Commissioner of Patents guidance update regarding computer-implemented inventions

On 14 October 2025, IP Australia updated the guidelines in our Patent Manual of Practice and Procedures and has sought special leave to appeal to the High Court of Australia.

Following the Full Federal Court decision in Aristocrat Technologies Australia Pty Ltd v Commissioner of Patents [2025] FCAFC 131, the Commissioner of Patents considers that it is necessary to modify the approach of the Patent Office in examining computer-implemented inventions.

IP Australia updated the guidelines in its Manual of Practice and Procedures to reflect the outcome of the decision. We will continue to consider the feedback we receive and will also consult directly with key stakeholder groups in the coming months.

To provide feedback on the Manual update, please email the Quality and Examination Practice Team (QEP): MDB-QEP@ipaustralia.gov.au.
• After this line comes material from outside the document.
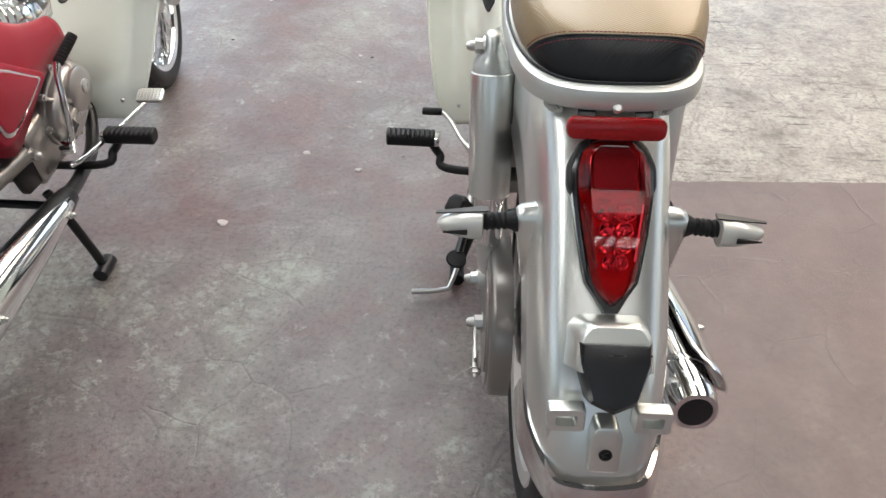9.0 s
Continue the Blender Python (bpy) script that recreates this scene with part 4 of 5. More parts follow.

While updating the Manual to reflect the decision of the Full Federal Court, the Commissioner of Patents has today sought special leave to appeal the decision to the High Court of Australia. In reaching his decision to seek leave to appeal, the Commissioner of Patents carefully considered the public interest, including:

  • challenges the decision presents in applying a consistent set of principles to assess patent eligibility – both in this case and other cases involving computer-implemented inventions;
  • the increasing prevalence and technological convergence of computer-implemented inventions and the need for sufficient clarity to administer and apply the Patents Act 1990 in an effective and efficient manner; and
  • to steward confidence in Australia’s patent system —so applicants and examiners can make informed decisions with a greater degree of certainty and trust in the integrity of the system.

The decision by the Commissioner of Patents to seek leave to appeal was made having regard to the Commonwealth’s obligation to act as a model litigant, and to the Hardiman Principle.